Traditional Linux distributions let you modify the base system freely. Install packages with apt or dnf, change system files, and the OS accumulates state over time. This is flexible but can lead to drift—two machines with the same base install might behave differently after months of updates and modifications.

Atomic (or immutable) distributions take a different approach:

  • The base system is read-only
  • Updates are atomic: you boot into a new version or stay on the old one
  • System modifications happen through layering, not mutation
  • Applications run in containers or sandboxes

Bazzite applies this model to a gaming and productivity-focused desktop, built on Fedora's atomic foundations.

Why Bazzite on Framework

The Framework 16 is designed for Linux. Drivers work out of the box, the hardware is documented, and the community is active. Bazzite specifically targets the hardware enthusiast and gaming crowd, making it a natural fit.

What attracted me:

  • Stability: Atomic updates mean broken updates don't break my system
  • Rollback: If something goes wrong, I boot the previous deployment
  • Gaming support: Built-in Steam, Proton, and driver optimization
  • Modern desktop: GNOME or KDE with current packages

The Workflow Shift

Using an atomic system requires adjusting how you think about your workstation.

Package Management

You can't just dnf install whatever you want. Instead:

  • Layered packages: Use rpm-ostree install for system-level packages
  • Flatpak: Most desktop applications come from Flatpak
  • Containers: Development tools run in Distrobox or Toolbx containers
  • Bottles: Windows applications work through Bottles

At first, this felt limiting. But I realized it enforces good hygiene—system changes are intentional and documented.

Development Environment

My development tools live in containers. I run a Fedora or Ubuntu container through Distrobox that has all my language runtimes, compilers, and CLI tools. The container is mutable, so I can install whatever I need, but it's isolated from the base system.

This separation has benefits:

  • Multiple environments for different projects
  • The base system stays clean
  • I can destroy and recreate development environments without affecting anything else

Updates and Rollback

Updates work differently than traditional distros:

  1. rpm-ostree upgrade downloads the new image
  2. Reboot to activate the new deployment
  3. Previous deployment remains available for rollback

If an update breaks something, I select the previous deployment at boot and I'm back to a working system. No debugging, no restoring from backup, just boot the known-good version.

Hardware Experience

The Framework 16 runs well on Bazzite:

Performance

The AMD GPU drivers work out of the box. Gaming performance is solid, and the system handles my development workload without issues.

Power Management

Battery life is reasonable for a laptop of this size and capability. Suspend and resume work reliably—something that hasn't always been true for Linux laptops.

Hardware Monitoring

I monitor thermals and system health through standard Linux tools.
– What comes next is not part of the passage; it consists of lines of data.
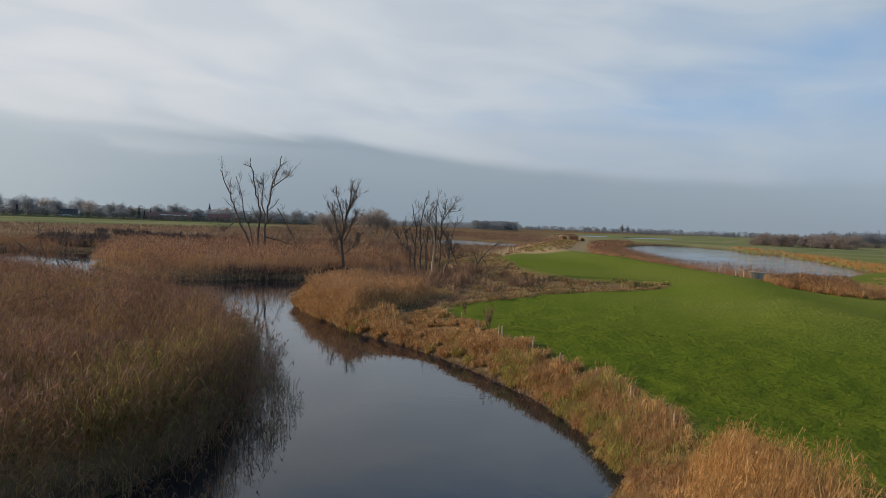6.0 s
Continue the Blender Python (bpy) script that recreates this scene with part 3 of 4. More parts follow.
reeds("reed_bed", ISLAND, 13000, 2.0, [REED_RED, PLUME, REED_GREEN], "reddish brown reeds on the marsh islet below dead trees", 12, 60, 1.2, 0.017, 3, True, (0.4, 0.1), 0.0, 0.22, 0.0, "reeds", 1.0, 0.25, 0.25)
reeds("reed_bed", SPIT, 9000, 1.5, [REED_TAN, PLUME_PALE, REED_GREEN], "tawny reeds on the point between river and pasture", 13, 45, 1.2, 0.012, 4, True, (-0.4, -0.2), 0.0, 0.3, 0.5, "reeds", 1.0, 0.5, 1.6, 1.2, None, 2)
tussocks("bank_grass", BANK, 680, 160, 0.62, [BANK_GRASS, BANK_GREEN], "shaggy bleached tawny grass and sedge drooping over the river bank", 14, 22, 0.0075, 0.10, (0.10, -0.34), [(-6.9, 20.6, 1.3), (-8.8, 22.6, 1.2), (-5.9, 18.6, 1.3), (-12.9, 26.0, 0.9)], RIVER_BANK)
tussocks("point_grass", [(-36.8, 38.3), (-30.6, 34.3), (-26.0, 31.9), (-24.2, 33.2), (-26, 35), (-30, 37.5), (-34.5, 41), (-38, 43)], 380, 80, 1.0, [BANK_GRASS, REED_GREEN], "arching straw-coloured sedge at the edge of the point", 41, 40, 0.013, 0.03, (-0.25, -0.4))
reeds("bank_reeds", BANK, 300, 0.42, [BANK_GRASS, PLUME, REED_GREEN], "low bleached reeds among the sedge of the river bank", 45, 22, 1.2, 0.008, 4, False, (0.5, -0.4), 0.12, 0.4, 0.5)
reeds("bank_reeds", NEAR_CLUMP, 7000, 1.02, [REED_ORANGE, REED_GOLD, REED_GREEN], "tall golden reeds at the pasture's corner by the river", 15, 20, 1.0, 0.0046, 4, True, (0.25, 0.0), 0.06, 0.15, 0.5, "reeds", 0.75, 0.14, 0.9, 1.5, None, 3)
reeds("bank_reeds", [(-3.4, 16.6), (-2.0, 16.7), (-0.6, 15.6), (0.3, 13.4), (0.9, 10.8), (-0.8, 9.8), (-2.4, 11.5)], 1100, 1.36, [REED_ORANGE, REED_GOLD, REED_GREEN], "tall single reed stems over the golden clump", 74, 20, 1.0, 0.0048, 4, True, (0.3, 0.0), 0.0, 0.11, 0.4, "reeds", 0.7, 0.2, 0.9, 1.4, None, 4)
reeds("reed_bed", GOLD_BED, 26000, 1.18, [REED_PALE, PLUME_PALE, REED_GREEN], "pale golden reed bed in a hollow of the pasture", 16, 45, 1.2, 0.0095, 3, True, (0.3, 0.0), 0.0, 0.26, 0.6, "reeds", 0.9, 0.5, 1.0, 1.3, GOLD_INNER, 2)
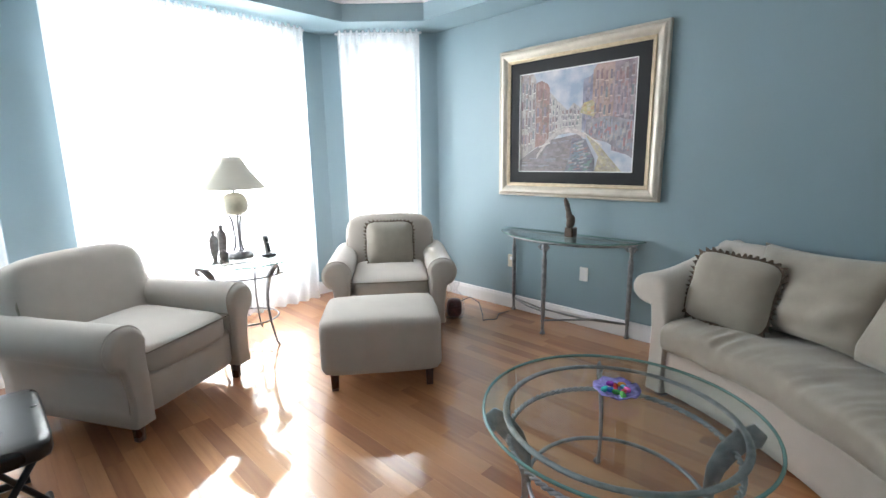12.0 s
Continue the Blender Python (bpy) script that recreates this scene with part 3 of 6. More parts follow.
def sidelight_column(bm, cx, m):
    g = Grille(bm, cx, 1.235, m, 0.0060)
    g.bow([(0.0, 0.845), (0.004, 0.80), (0.012, 0.75), (0.034, 0.712), (0.058, 0.700)], 1.15)
    g.curl(0.050, 0.795, 0.048, 0.016, 175, -420, 1.15)
    g.curl(0.056, 0.722, 0.023, 0.010, -90, 300)
    g.bar([(0.050, 0.445), (0.050, 0.70)])
    leaf_ = [(0.0, 0.565), (0.016, 0.548), (0.012, 0.532), (0.040, 0.538), (0.048, 0.515), (0.022, 0.502), (0.038, 0.478), (0.014, 0.468), (0.010, 0.440)]
    g.blade(leaf_ + [(-x, z) for x, z in leaf_[::-1] if x])
    g.bow([(0.008, 0.440), (0.05, 0.448), (0.085, 0.418), (0.091, 0.363), (0.083, 0.31), (0.05, 0.280), (0.008, 0.288)], 1.15)
    g.curl(0.030, 0.424, 0.025, 0.008, 140, 300)
    g.curl(0.030, 0.304, 0.025, 0.008, 220, -300)
    bud = [(0.0, 0.285), (0.014, 0.268), (0.010, 0.252), (0.036, 0.248), (0.040, 0.232), (0.016, 0.222), (0.010, 0.205), (0.0, 0.182)]
    g.blade(bud + [(-x, z) for x, z in bud[-2:0:-1]])
    g.bow([(0.0, 0.180), (0.026, 0.142), (0.030, 0.108), (0.014, 0.066), (0.0, 0.050)])
    g.bow([(0.0, 0.050), (0.020, 0.040), (0.052, 0.034)])
    g.curl(0.056, 0.068, 0.034, 0.010, -90, 330)
    g.bar([(0.046, 0.034), (0.046, -0.034)])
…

The Framework's modularity means I can see fan curves and component temperatures clearly.

Lessons Learned

Running an atomic Linux system taught me:

  1. Immutability is a feature, not a limitation - Constraints force better practices
  2. Containers are the right model for development - Isolation and reproducibility over convenience
  3. Rollback capability is underrated - The confidence to update without fear is valuable
  4. Modern Linux desktops work - Gaming, productivity, development—it all works

The Trade-Offs

Atomic systems aren't for everyone:

  • Learning curve: Different mental model than traditional Linux
  • Package availability: Not everything is on Flatpak; some layering required
  • Disk space: Multiple deployments consume more storage
  • Niche tools: Very specialized software might require workarounds

For my use case—development, systems administration, and occasional gaming—Bazzite on Framework 16 is an excellent combination.

Looking Forward

The atomic Linux model feels like the future. The stability, rollback capability, and clean separation between system and applications solve real problems that traditional distributions struggle with.

If you're building a new workstation and want to try something modern, consider an atomic distribution. The workflow adjustments pay off in reliability and maintainability.